### Data block
=-=-=-=-=

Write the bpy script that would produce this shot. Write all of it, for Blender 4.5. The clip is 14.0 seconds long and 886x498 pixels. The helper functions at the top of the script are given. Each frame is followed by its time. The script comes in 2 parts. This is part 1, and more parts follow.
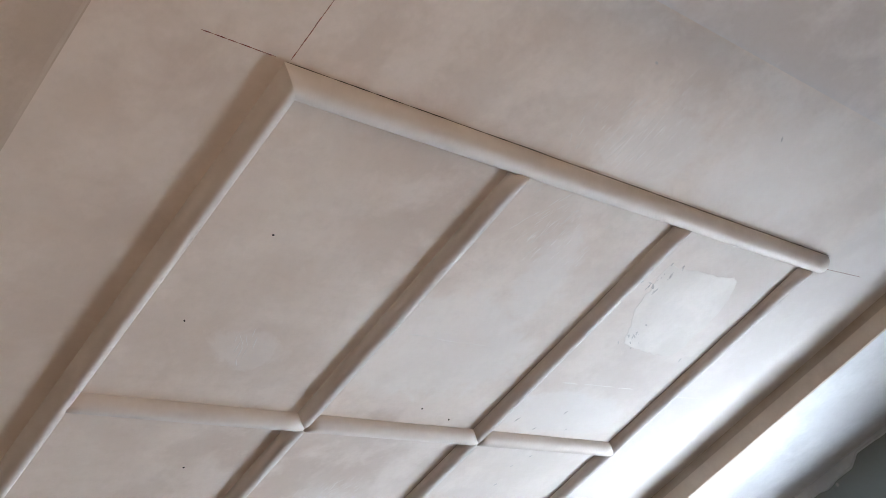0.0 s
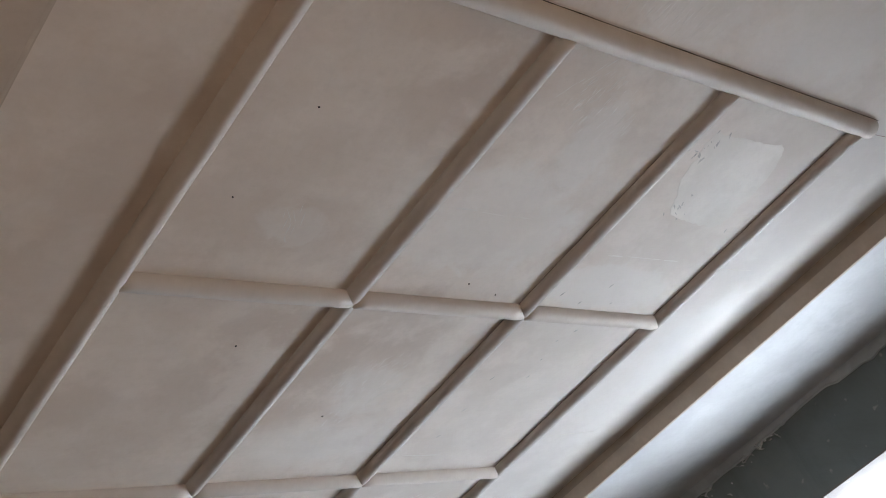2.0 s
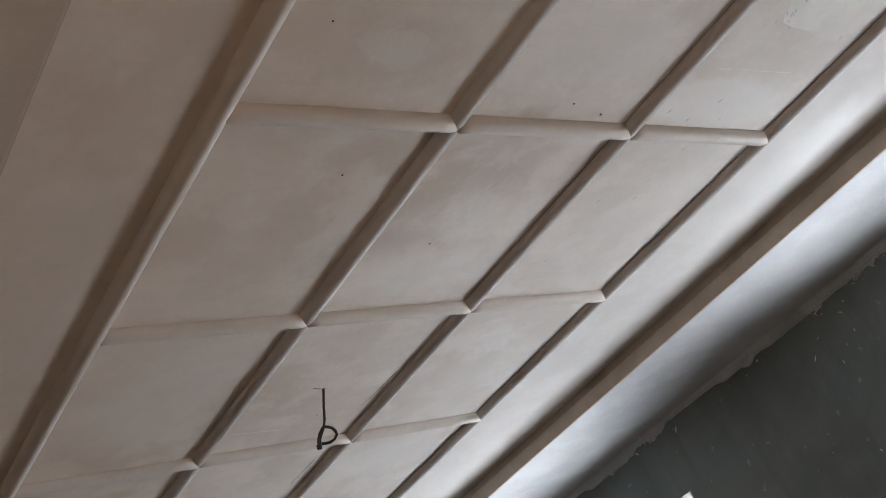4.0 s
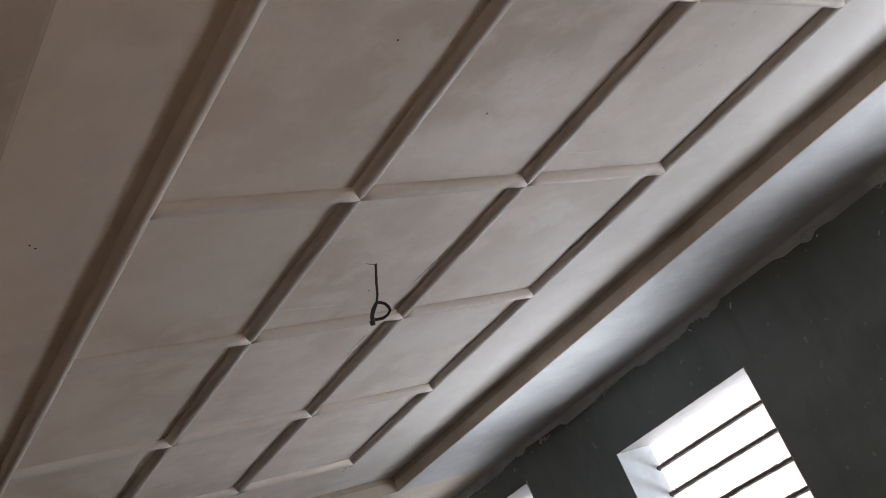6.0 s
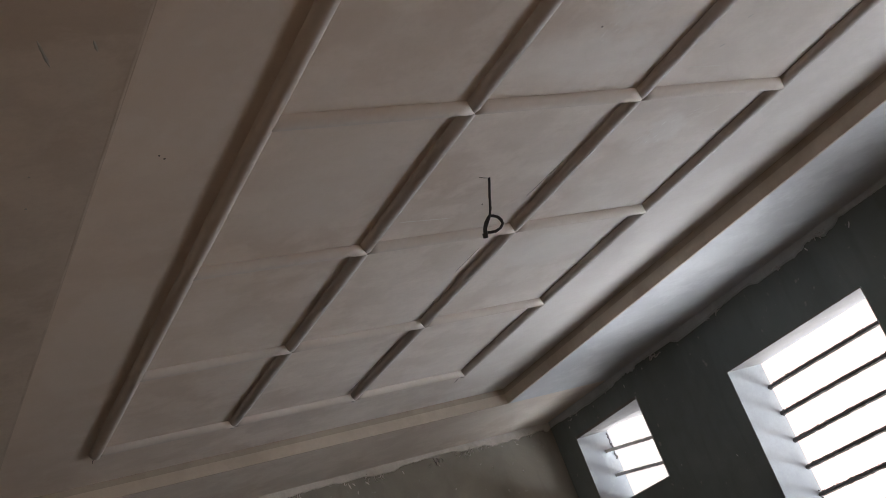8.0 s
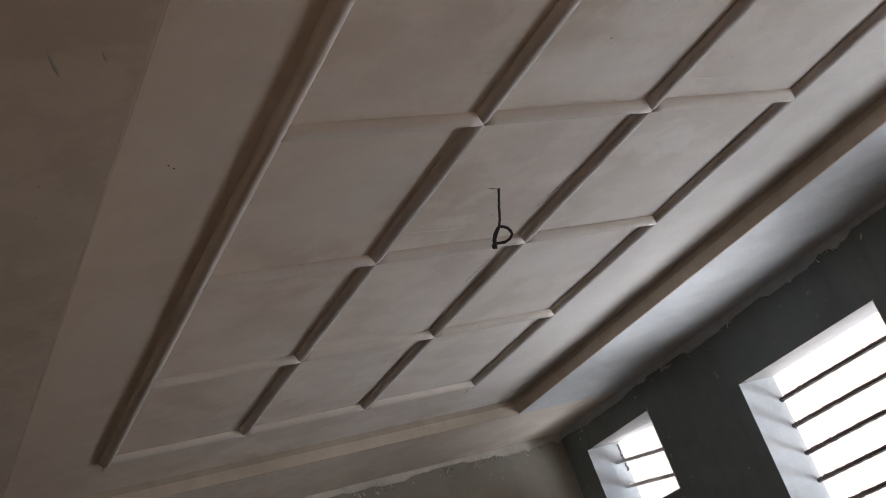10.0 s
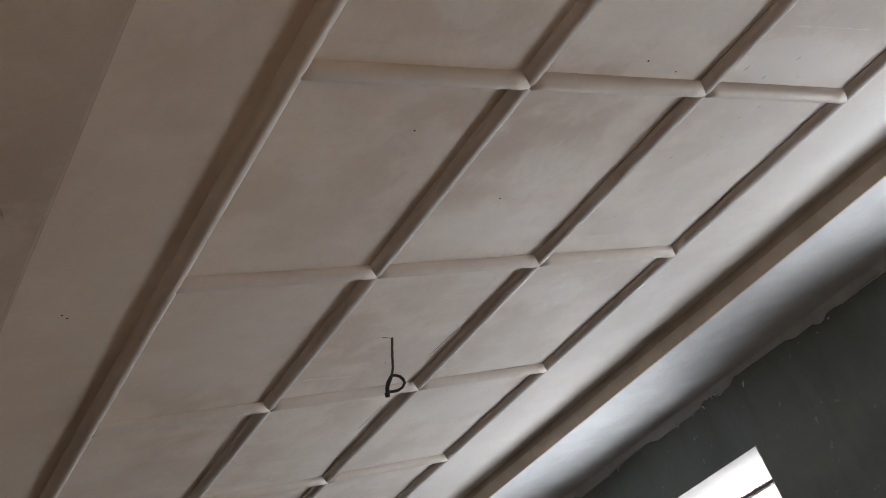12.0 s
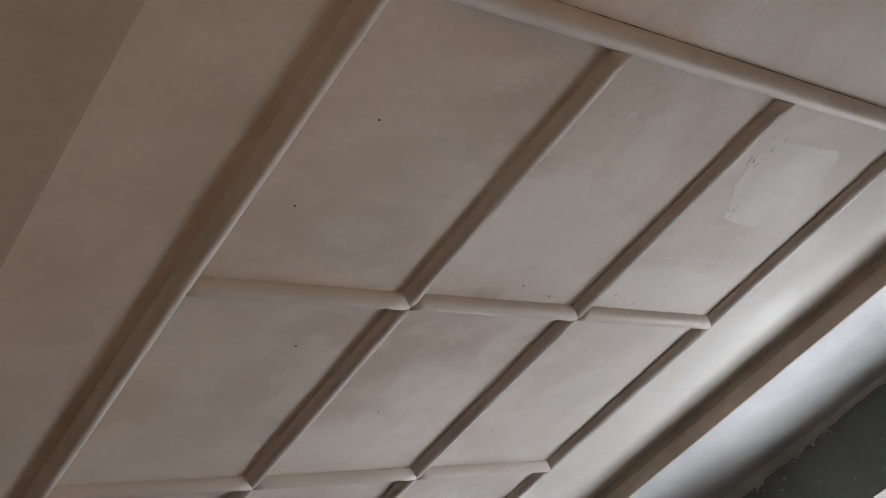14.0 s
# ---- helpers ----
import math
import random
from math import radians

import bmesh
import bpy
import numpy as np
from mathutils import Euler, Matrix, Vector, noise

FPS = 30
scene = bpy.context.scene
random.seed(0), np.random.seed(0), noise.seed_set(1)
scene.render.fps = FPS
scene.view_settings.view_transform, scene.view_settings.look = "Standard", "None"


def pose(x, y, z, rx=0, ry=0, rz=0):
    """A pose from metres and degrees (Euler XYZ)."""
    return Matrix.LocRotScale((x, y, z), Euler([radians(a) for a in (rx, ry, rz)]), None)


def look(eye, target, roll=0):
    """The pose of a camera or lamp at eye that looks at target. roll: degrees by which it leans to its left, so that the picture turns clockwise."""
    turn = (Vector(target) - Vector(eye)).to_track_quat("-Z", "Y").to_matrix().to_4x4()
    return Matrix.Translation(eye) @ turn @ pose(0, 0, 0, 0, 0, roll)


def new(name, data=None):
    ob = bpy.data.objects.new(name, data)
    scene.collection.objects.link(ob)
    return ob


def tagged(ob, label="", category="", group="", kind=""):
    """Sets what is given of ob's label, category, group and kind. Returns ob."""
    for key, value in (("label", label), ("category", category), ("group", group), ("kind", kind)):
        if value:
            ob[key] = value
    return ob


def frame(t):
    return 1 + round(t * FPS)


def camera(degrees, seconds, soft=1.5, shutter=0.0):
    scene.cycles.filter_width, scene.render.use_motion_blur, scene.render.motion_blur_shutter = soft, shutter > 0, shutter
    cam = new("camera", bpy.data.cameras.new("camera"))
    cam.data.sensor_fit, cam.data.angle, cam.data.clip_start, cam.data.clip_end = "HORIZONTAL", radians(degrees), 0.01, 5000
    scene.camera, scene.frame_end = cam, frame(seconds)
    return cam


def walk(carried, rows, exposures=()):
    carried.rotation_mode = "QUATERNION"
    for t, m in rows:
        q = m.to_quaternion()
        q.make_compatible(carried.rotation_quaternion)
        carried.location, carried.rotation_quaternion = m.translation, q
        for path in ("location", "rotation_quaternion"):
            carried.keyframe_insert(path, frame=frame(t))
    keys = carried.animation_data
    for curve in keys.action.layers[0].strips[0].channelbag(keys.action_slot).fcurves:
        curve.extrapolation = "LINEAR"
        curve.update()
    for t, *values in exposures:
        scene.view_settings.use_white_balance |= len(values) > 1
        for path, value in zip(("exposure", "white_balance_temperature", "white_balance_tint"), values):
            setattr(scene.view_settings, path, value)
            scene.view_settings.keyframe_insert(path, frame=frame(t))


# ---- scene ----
cam = camera(41.7, 14.0, soft=0.6)
PATH = [
    (0, (-1.7170, -1.6374, 1.6189), (-0.3285, -0.7752, 2.7716), -29.06),
    (0.5, (-1.7243, -1.6179, 1.6243), (-0.3340, -0.7425, 2.7649), -29.14),
    (1, (-1.7292, -1.6001, 1.6273), (-0.3406, -0.6739, 2.7291), -28.62),
    (1.5, (-1.7282, -1.5859, 1.6232), (-0.3437, -0.6303, 2.7048), -28.64),
    (2, (-1.7265, -1.5723, 1.6110), (-0.3479, -0.5621, 2.6496), -28.22),
    (2.5, (-1.7230, -1.5637, 1.6069), (-0.3656, -0.4951, 2.6147), -27.69),
    (3, (-1.7182, -1.5369, 1.6079), (-0.3826, -0.3979, 2.5666), -27.23),
    (3.5, (-1.7242, -1.5335, 1.6042), (-0.4272, -0.3164, 2.5189), -26.57),
    (4, (-1.7281, -1.5193, 1.6125), (-0.4606, -0.2498, 2.4968), -26.15),
    (6.5, (-1.6931, -1.4094, 1.6689), (-0.5284, 0.0541, 2.3772), -23.83),
    (7, (-1.7127, -1.4292, 1.6477), (-0.6162, 0.0925, 2.3420), -22.71),
    (7.5, (-1.7324, -1.4415, 1.6356), (-0.6892, 0.1248, 2.3129), -21.78),
    (10, (-1.7198, -1.4547, 1.6302), (-0.7109, 0.1202, 2.3386), -20.81),
    (10.5, (-1.7167, -1.4646, 1.6424), (-0.6659, 0.0718, 2.3740), -21.28),
    (11, (-1.7176, -1.4874, 1.6382), (-0.6331, 0.0055, 2.4095), -21.68),
    (11.5, (-1.7283, -1.5127, 1.6376), (-0.6109, -0.0669, 2.4507), -22.41),
    (12, (-1.7399, -1.5495, 1.6327), (-0.5702, -0.1657, 2.4795), -23.01),
    (12.5, (-1.7448, -1.5842, 1.6243), (-0.5209, -0.2661, 2.4989), -23.63),
    (13, (-1.7572, -1.6117, 1.6270), (-0.4844, -0.3841, 2.5613), -24.50),
    (13.5, (-1.7655, -1.6171, 1.6406), (-0.4626, -0.4629, 2.6257), -25.40),
    (14, (-1.7728, -1.6352, 1.6297), (-0.4582, -0.5508, 2.6765), -26.05),
]
walk(cam, [(t, look(eye, target, roll)) for t, eye, target, roll in PATH],
     [(0, 2.42, 6600, 15), (1.5, 2.03, 6750, 15), (3, 1.45, 7100, 18), (4, 1.57, 7150, 17), (6.5, 1.18, 7350, 20), (7.5, 1.04, 7400, 20),
      (10, 1.08, 7450, 20), (11, 1.1, 7450, 18), (12.5, 1.5, 7400, 18), (14, 1.36, 7450, 18)])

# ---- world, sun, lamps standing in for daylight ----
world = bpy.data.worlds.new("world")
scene.world = world
world.use_nodes = True
wn = world.node_tree
sky = wn.nodes.new("ShaderNodeTexSky")
sky.sky_type, sky.sun_disc = "NISHITA", False
sky.dust_density, sky.ozone_density = 6.0, 0.5
sky.sun_elevation, sky.sun_rotation = radians(48), radians(215)
wn.nodes["Background"].inputs["Strength"].default_value = 0.12
haze = wn.nodes.new("ShaderNodeMix")
haze.data_type, haze.inputs[0].default_value, haze.inputs[7].default_value = "RGBA", 0.6, (6.3, 5.9, 5.95, 1)
wn.links.new(sky.outputs[0], haze.inputs[6])
wn.links.new(haze.outputs[2], wn.nodes["Background"].inputs["Color"])


def sun_lamp():
    data = bpy.data.lights.new("sun", "SUN")
    data.energy, data.angle, data.color = 4.0, radians(0.5), (1.0, 0.95, 0.88)
    az, el = radians(215), radians(48)
    way = Vector((math.sin(az) * math.cos(el), math.cos(az) * math.cos(el), math.sin(el)))
    ob = new("sun", data)
    ob.matrix_world = look(way * 30, (0, 0, 0))


def stand_in_lamp(name, centre, aim, width, height, watts, color):
    """An unseen area lamp, added to stand in for daylight."""
    data = bpy.data.lights.new(name, "AREA")
    data.shape, data.size, data.size_y = "RECTANGLE", width, height
    data.energy, data.color = watts, color
    ob = new(name, data)
    ob.matrix_world = look(centre, aim)
    return ob


# plan of the room, in metres
# X_LEFT is an unseen wall, brought close to throw light back.
X_LEFT, X_RIGHT, Y_NEAR, Y_END = -2.7, 2.40, -3.4, 4.48
Z_CEIL, Z_SOFFIT, Z_TOP = 3.03, 2.945, 3.18
TRAY = (-1.02, 1.702, -1.28, 3.763)
RAIL_X = (-0.595, 0.004, 0.598, 1.204)
RAIL_Y = (-0.824, 0.003, 0.824, 1.646, 2.460, 3.278)
WALL = 0.235
# openings: along from, along to, sill, head
# W3's south edge is out of view, set by the light it lets in.
W1, W2, W3 = (1.88, 2.86, 1.1, 2.612), (3.595, 4.27, 2.297, 2.773), (-0.3, 0.59, 1.1, 2.606)
# Doorway out of view, added for the fill lamp.
DOOR = (-2.3, -0.9, 0.0, 2.1)

sun_lamp()
COOL, WARM = (0.71, 0.865, 1.0), (1.0, 0.80, 0.62)
# Two unseen lamp panels outside replace light bounced up off the ground.
stand_in_lamp("daylight_east", (5.8, 0.8, 0.35), (4.8, 0.8, 0.85), 20.0, 0.7, 500, COOL)
stand_in_lamp("daylight_ground", (4.6, 0.8, -0.2), (4.6, 0.8, 2.0), 2.8, 18.0, 620, COOL)
# Warm fill lamp in the added doorway.
stand_in_lamp("door_fill", ((DOOR[0] + DOOR[1]) / 2, Y_NEAR - 0.1, 1.05), ((DOOR[0] + DOOR[1]) / 2, 0, 1.05), 1.35, 2.0, 2.8, WARM)


# ---- materials ----
def material(name, build):
    mat = bpy.data.materials.new(name)
    mat.use_nodes = True
    nt = mat.node_tree
    build(nt, nt.nodes["Principled BSDF"])
    return mat


def node(nt, kind, **values):
    n = nt.nodes.new(kind)
    for key, value in values.items():
        n.inputs[key].default_value = value
    return n


def noise_tex(nt, scale, detail=5.0, rough=0.6, distortion=0.0, stretch=None):
    co = nt.nodes.new("ShaderNodeTexCoord")
    n = node(nt, "ShaderNodeTexNoise", Scale=scale, Detail=detail, Roughness=rough, Distortion=distortion)
    if stretch:
        mp = node(nt, "ShaderNodeMapping", Scale=stretch[0], Rotation=stretch[1])
        nt.links.new(co.outputs["Object"], mp.inputs["Vector"])
        nt.links.new(mp.outputs[0], n.inputs["Vector"])
    else:
        nt.links.new(co.outputs["Object"], n.inputs["Vector"])
    return n.outputs["Fac"]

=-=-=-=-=

### Exercise details
Extract, word for word, every line beginning with the one that holds "for path in" and concluding with the one that holds "setattr(scene.view_settings, path, value)". Include both of those lines.

### Response below
        for path in ("location", "rotation_quaternion"):
            carried.keyframe_insert(path, frame=frame(t))
    keys = carried.animation_data
    for curve in keys.action.layers[0].strips[0].channelbag(keys.action_slot).fcurves:
        curve.extrapolation = "LINEAR"
        curve.update()
    for t, *values in exposures:
        scene.view_settings.use_white_balance |= len(values) > 1
        for path, value in zip(("exposure", "white_balance_temperature", "white_balance_tint"), values):
            setattr(scene.view_settings, path, value)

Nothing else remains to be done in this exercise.